I think Lord of the Rings scores over Harry Potter in the visual department, too: admitted it has the bonus of New Zealand standing in for Middle Earth, to awesome effect, but even so I found my jaw continually dropping open at the sheer beauty and power of the images on the screen - a brief but impressive glimpse of Sauron's fastness, Barad-Dur, the manic activity in the pits below Isengard, or the infernal might of the Balrog (a stunning creation). It's the most fully-realised fantasy world in many years. Harry Potter, of course, is set in a version of our own world, but even so the special effects, while respectable, are not as convincing as one might have hoped for (the Quidditch match is particularly disappointing).
It should be obvious by now that I rate Lord of the Rings a good deal higher than Harry Potter. And the main reason for this has nothing to do with the concerns outlined above. Harry Potter was made in consultation with the author of the books, JK Rowling, who apparently had the power of veto over all aspects of the production. Probably due to this, and also from a desire to appeal to the widest possible audience, director Chris Columbus has made a visually rather bland film that sticks very, very close to the book - too close, in fact. The result is a film that frequently seems unfocussed and a little self-indulgent and is certainly at least thirty minutes too long - Lord of the Rings is a longer film, but doesn't feel overlong the way Harry Potter does. It's not a bad film, by any means, but by staying too close to the original text it does Rowling's remarkable prose no justice.

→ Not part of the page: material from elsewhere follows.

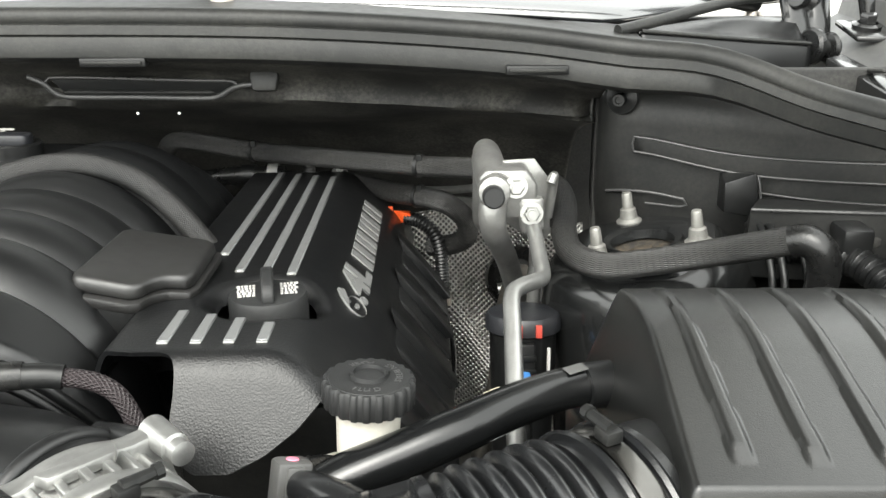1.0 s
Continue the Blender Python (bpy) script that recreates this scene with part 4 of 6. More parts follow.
def duct_profile(s, th, S):
    """Ring and long ribs over the bend, bellows over the straight, plain cuffs at the ends."""
    out = 0.0 * th
    if s < RINGS[0] - 0.006:
        return out + 0.0008
    if s < BELLOWS[0]:
        def edge(d, half):
            return np.clip((half - d) / 0.0013 + 0.5, 0, 1)
        ring = max(float(edge(abs(s - c), 0.0036)) for c in RINGS)
        gap = np.min([np.abs((th - c + math.pi) % (2 * math.pi) - math.pi) for c in np.arange(0, 2 * math.pi, math.pi / 4)], axis=0) * 0.05
        inside = RINGS[0] < s < RINGS[-1]
        rib = edge(gap, 0.0029) * inside
        near = min(abs(s - c) for c in RINGS)
        step = np.clip(np.minimum(near - 0.006, gap - 0.0055) / 0.0015, 0, 1) * inside
        return 0.0048 * np.maximum(ring, rib) - 0.0012 * step
    if s < BELLOWS[1]:
        g = (s - BELLOWS[0]) / (BELLOWS[1] - BELLOWS[0])
        w = abs(math.sin(math.pi * g * 6))
        return out - 0.003 + 0.008 * w ** 0.7 * min(1.0, 0.55 + g * 3.5, 0.6 + (1 - g) * 3.5)
    return out + 0.0005


part("hose", tube("hose", DP, [0.046, 0.0465, 0.0475, 0.048, 0.0485, 0.0485, 0.0505, 0.0515, 0.0525, 0.0525], M["duct"], seg=224, ds=0.0009, fn=duct_profile, sharp=50), None, duct)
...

By contrast, Peter Jackson takes liberties with Tolkien that will make any purist blanch. There are many substantial changes - sections of the book have been removed and new material inserted in their place. But all the changes serve to make the story work for the screen, as a film in its own right. The memorable-but-superfluous visit to Tom Bombadil is gone completely. Glorfindel's role is carried out by Arwen, to provide a suitable introduction for her. The pursuit of the hobbits by the Black Riders is suitably chilling and relentless. Frodo's encounter with Galadriel (an ethereal Cate Blanchett) is truly startling. Most significantly, Saruman's role has been substantially beefed up, and he and his hench-thing Lurtz provide a physical personification of evil lacking from the text. And throughout the whole enterprise, the key themes of Tolkien's work - the corrupting influence of absolute power, the conflict between mechanisation and the natural world, and the power of true friendships such as the one between Sam and Frodo - are emphasised and explored.

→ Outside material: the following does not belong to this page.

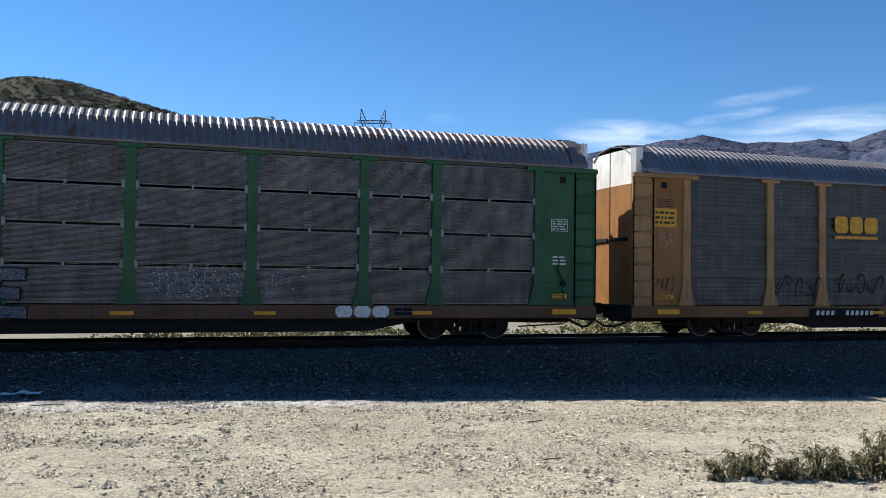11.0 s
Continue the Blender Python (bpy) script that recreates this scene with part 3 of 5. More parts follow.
def bogie_frame_mesh(s):
    bm = bmesh.new()
    # drawn in strips to keep the outline clean
    top = [(-1.20, 0.50), (-1.12, 0.60), (-0.70, 0.64), (-0.40, 0.70), (0.40, 0.70), (0.70, 0.64), (1.12, 0.60), (1.20, 0.50)]
    bot = [(-1.16, 0.36), (-0.90, 0.40), (-0.66, 0.38), (-0.40, 0.13), (0.40, 0.13), (0.66, 0.38), (0.90, 0.40), (1.16, 0.36)]
    for i in range(7):
        if i == 3:
            continue
        prism(bm, [bot[i], bot[i + 1], top[i + 1], top[i]], s * 0.98 - 0.07, s * 0.98 + 0.07)
    box(bm, -0.40, 0.40, s * 0.98 - 0.07, s * 0.98 + 0.07, 0.60, 0.72)
    box(bm, -0.40, 0.40, s * 0.98 - 0.09, s * 0.98 + 0.09, 0.12, 0.22)
    for x in (-0.26, -0.09, 0.09, 0.26):
        rod(bm, (x, s * 0.98, 0.2), (x, s * 0.98, 0.62), 0.065, 8)
    for x in (-0.89, 0.89):
        lathe_at = Matrix.Translation((x, 0, 0.42))
        before = set(bm.verts)
        lathe(bm, [(0.13, s * 0.98 - 0.11), (0.15, s * 0.98), (0.11, s * 0.98 + s * 0.13)], 12)
        bmesh.ops.transform(bm, matrix=lathe_at, verts=[v for v in bm.verts if v not in before])
    return bm_mesh("side_frame", bm)


def ladder_mesh():
    """Corner panel of the rack with its raised edges; rungs are parts of their own."""
    bm = bmesh.new()
    box(bm, -0.32, 0.32, -1.53, -1.40, -0.02, 3.88)
    front = [f for f in bm.faces if abs(f.calc_center_median().y + 1.53) < 1e-4]
    bmesh.ops.inset_region(bm, faces=front, thickness=0.06)
    bmesh.ops.translate(bm, verts=list({v for f in front for v in f.verts}), vec=(0, 0.07, 0))
    return bm_mesh("corner_panel", bm)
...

It's by no means perfect, though. Longeurs threaten in Rivendell and again in Lothlorien. The romance between Aragorn and Arwen doesn't really justify its inclusion. There's no real sense of the topography of Middle Earth, but short of handing out maps in the foyer I can't think of a solution to this. The Professor himself would be appalled by the Celticisation of much of his creation. And the end is, perhaps inevitably, a little anticlimactic. But it's still a magnificent achievement.
Harry Potter and the Philosopher's Stone is a superior, though overlong, children's adventure. It's also a film with a mountain to climb. The Lord of the Rings is that mountain, and The Fellowship of the Ring is an epic in every sense of the word - and, if there's any justice in this world, the recipient of next years' Academy Award for Best Picture.